*EXERCISE GOAL*
Copy all of the material below exactly.

*DATA EXCERPT*
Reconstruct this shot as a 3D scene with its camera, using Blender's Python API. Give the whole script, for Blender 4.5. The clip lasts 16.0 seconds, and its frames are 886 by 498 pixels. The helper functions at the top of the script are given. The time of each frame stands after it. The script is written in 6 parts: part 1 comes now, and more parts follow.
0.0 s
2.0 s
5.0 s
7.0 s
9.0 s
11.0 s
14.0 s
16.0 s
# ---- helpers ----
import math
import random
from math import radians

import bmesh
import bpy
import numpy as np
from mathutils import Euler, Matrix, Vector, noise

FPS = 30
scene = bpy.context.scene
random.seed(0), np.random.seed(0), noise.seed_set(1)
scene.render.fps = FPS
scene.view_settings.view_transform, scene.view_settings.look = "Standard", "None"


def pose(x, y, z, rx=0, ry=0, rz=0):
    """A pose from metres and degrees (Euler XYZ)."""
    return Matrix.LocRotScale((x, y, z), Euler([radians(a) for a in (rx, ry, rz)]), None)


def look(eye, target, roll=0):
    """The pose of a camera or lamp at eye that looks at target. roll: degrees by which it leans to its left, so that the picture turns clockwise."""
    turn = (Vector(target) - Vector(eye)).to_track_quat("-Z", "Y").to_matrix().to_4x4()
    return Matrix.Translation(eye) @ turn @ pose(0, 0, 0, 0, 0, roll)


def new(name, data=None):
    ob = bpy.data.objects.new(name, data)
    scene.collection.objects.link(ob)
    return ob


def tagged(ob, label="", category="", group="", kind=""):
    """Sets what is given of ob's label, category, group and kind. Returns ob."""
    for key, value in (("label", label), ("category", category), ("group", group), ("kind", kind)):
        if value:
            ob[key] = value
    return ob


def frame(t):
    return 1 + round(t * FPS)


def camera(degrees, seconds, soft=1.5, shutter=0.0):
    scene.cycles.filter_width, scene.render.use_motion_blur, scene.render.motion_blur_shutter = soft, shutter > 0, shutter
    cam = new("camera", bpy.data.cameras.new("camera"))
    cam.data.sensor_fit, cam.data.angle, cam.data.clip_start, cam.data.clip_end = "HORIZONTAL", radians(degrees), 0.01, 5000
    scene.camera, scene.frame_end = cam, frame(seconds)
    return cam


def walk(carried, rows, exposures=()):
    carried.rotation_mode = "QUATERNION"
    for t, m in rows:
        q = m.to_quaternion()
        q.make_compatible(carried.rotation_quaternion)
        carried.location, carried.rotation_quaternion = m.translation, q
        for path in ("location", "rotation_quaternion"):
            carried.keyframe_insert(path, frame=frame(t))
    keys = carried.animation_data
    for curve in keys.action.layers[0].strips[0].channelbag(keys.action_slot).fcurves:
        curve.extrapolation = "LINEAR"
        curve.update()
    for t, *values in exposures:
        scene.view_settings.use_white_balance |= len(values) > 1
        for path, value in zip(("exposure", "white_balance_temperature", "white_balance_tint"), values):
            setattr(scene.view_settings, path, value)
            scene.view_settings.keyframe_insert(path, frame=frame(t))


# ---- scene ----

*TASK ANSWER*
Reconstruct this shot as a 3D scene with its camera, using Blender's Python API. Give the whole script, for Blender 4.5. The clip lasts 16.0 seconds, and its frames are 886 by 498 pixels. The helper functions at the top of the script are given. The time of each frame stands after it. The script is written in 6 parts: part 1 comes now, and more parts follow.
0.0 s
2.0 s
5.0 s
7.0 s
9.0 s
11.0 s
14.0 s
16.0 s
# ---- helpers ----
import math
import random
from math import radians

import bmesh
import bpy
import numpy as np
from mathutils import Euler, Matrix, Vector, noise

FPS = 30
scene = bpy.context.scene
random.seed(0), np.random.seed(0), noise.seed_set(1)
scene.render.fps = FPS
scene.view_settings.view_transform, scene.view_settings.look = "Standard", "None"


def pose(x, y, z, rx=0, ry=0, rz=0):
    """A pose from metres and degrees (Euler XYZ)."""
    return Matrix.LocRotScale((x, y, z), Euler([radians(a) for a in (rx, ry, rz)]), None)


def look(eye, target, roll=0):
    """The pose of a camera or lamp at eye that looks at target. roll: degrees by which it leans to its left, so that the picture turns clockwise."""
    turn = (Vector(target) - Vector(eye)).to_track_quat("-Z", "Y").to_matrix().to_4x4()
    return Matrix.Translation(eye) @ turn @ pose(0, 0, 0, 0, 0, roll)


def new(name, data=None):
    ob = bpy.data.objects.new(name, data)
    scene.collection.objects.link(ob)
    return ob


def tagged(ob, label="", category="", group="", kind=""):
    """Sets what is given of ob's label, category, group and kind. Returns ob."""
    for key, value in (("label", label), ("category", category), ("group", group), ("kind", kind)):
        if value:
            ob[key] = value
    return ob


def frame(t):
    return 1 + round(t * FPS)


def camera(degrees, seconds, soft=1.5, shutter=0.0):
    scene.cycles.filter_width, scene.render.use_motion_blur, scene.render.motion_blur_shutter = soft, shutter > 0, shutter
    cam = new("camera", bpy.data.cameras.new("camera"))
    cam.data.sensor_fit, cam.data.angle, cam.data.clip_start, cam.data.clip_end = "HORIZONTAL", radians(degrees), 0.01, 5000
    scene.camera, scene.frame_end = cam, frame(seconds)
    return cam


def walk(carried, rows, exposures=()):
    carried.rotation_mode = "QUATERNION"
    for t, m in rows:
        q = m.to_quaternion()
        q.make_compatible(carried.rotation_quaternion)
        carried.location, carried.rotation_quaternion = m.translation, q
        for path in ("location", "rotation_quaternion"):
            carried.keyframe_insert(path, frame=frame(t))
    keys = carried.animation_data
    for curve in keys.action.layers[0].strips[0].channelbag(keys.action_slot).fcurves:
        curve.extrapolation = "LINEAR"
        curve.update()
    for t, *values in exposures:
        scene.view_settings.use_white_balance |= len(values) > 1
        for path, value in zip(("exposure", "white_balance_temperature", "white_balance_tint"), values):
            setattr(scene.view_settings, path, value)
            scene.view_settings.keyframe_insert(path, frame=frame(t))


# ---- scene ----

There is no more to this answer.